Nombres como los de Carlos Fernández Shaw, Juan Ramón Jiménez, Manuel y Antonio Machado, Gregorio Martínez Sierra, Salvador Rueda, Alejandro Sawa y Francisco Villaespesa, por sólo citar los más relevantes, desfilan por estas últimas páginas unidos a unos textos que acaso no tengan un intrínseco valor literario pero constituyen notables aportaciones a la sociología de la literatura, en cuanto abundan en datos de la pequeña historia de los hombres de letras, el proceso de elaboración y difusión de la obra literaria, y la relación literatura-dinero aspecto recurrente, que a veces adquiere ribetes dramáticos. Juan Ramón Jiménez ya, con anemia e hipocondria, pide a Darío permiso para dedicarse su libro Ninfeas; Antonio Machado le habla desde París de la mala salud de su mujer, Leonor, y le solicita 250 o 300 francos para trasladarse ambos a Soria; «huyendo del clima de París que juzgan para ella mortal» (p. 173), Martínez Sierra le describe la perfección formal de la edición de Tierras solares, Sawa le bombardea con cartas que van desde el tono más afectuoso a la más violenta irritación, en solicitud de 425 pts. que Darío le adeuda por haber escrito Sawa algunas de las colaboraciones que Darío enviaba a La Nación de Buenos Aires con su propia firma.
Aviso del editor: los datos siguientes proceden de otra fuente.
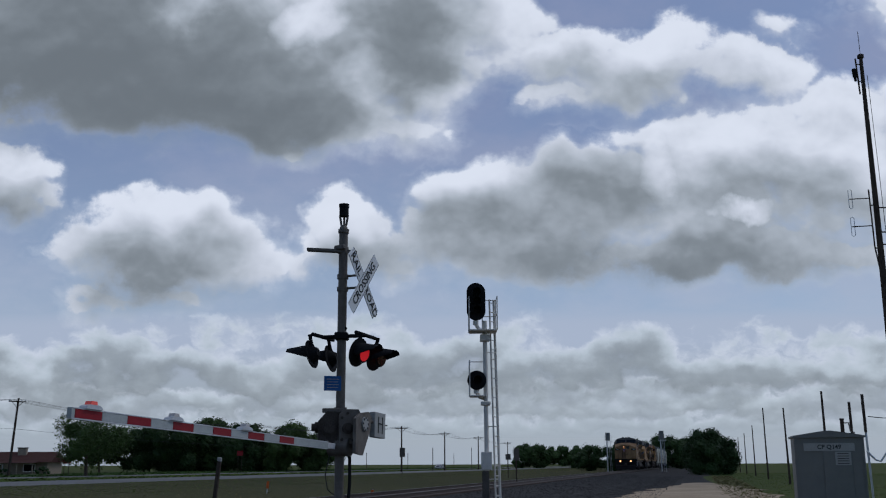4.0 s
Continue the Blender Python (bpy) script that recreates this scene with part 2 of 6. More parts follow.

Ante esta penosa revelación -una aportación de primer orden al tema del «negro» en la creación literaria, que es apenas una mota de polvo sobre la gloria del nicaragüense- sólo podemos congratularnos de que ninguna de estas colaboraciones tuviera que ver con Andalucía. Las últimas cartas, en fin, son de Francisco Villaespesa y giran en torno a un vergonzante préstamo de 75 ptas. que el celebrado autor de El alcázar de las perlas, enfermo, solicita de Darío. Grandezas y servidumbres, en fin, de la literatura.

Al terminar este comentario, advertimos que, acaso insensiblemente, al describir el libro de Sánchez-Castañer hemos tomado una actitud análoga a la del borgeano Pierre Menard, autor del Quijote. Tal vez se note demasiado que hemos pretendido reescribirlo. Claro está que nos sentimos muy lejos de haberlo conseguido. El libro de este exegeta andaluz que, con seguridad guarda en sus gavetas nuevas y sugerentes investigaciones sobre Rubén Darío, contiene muchas más cosas que las que encierra nuestra apresurada revisión.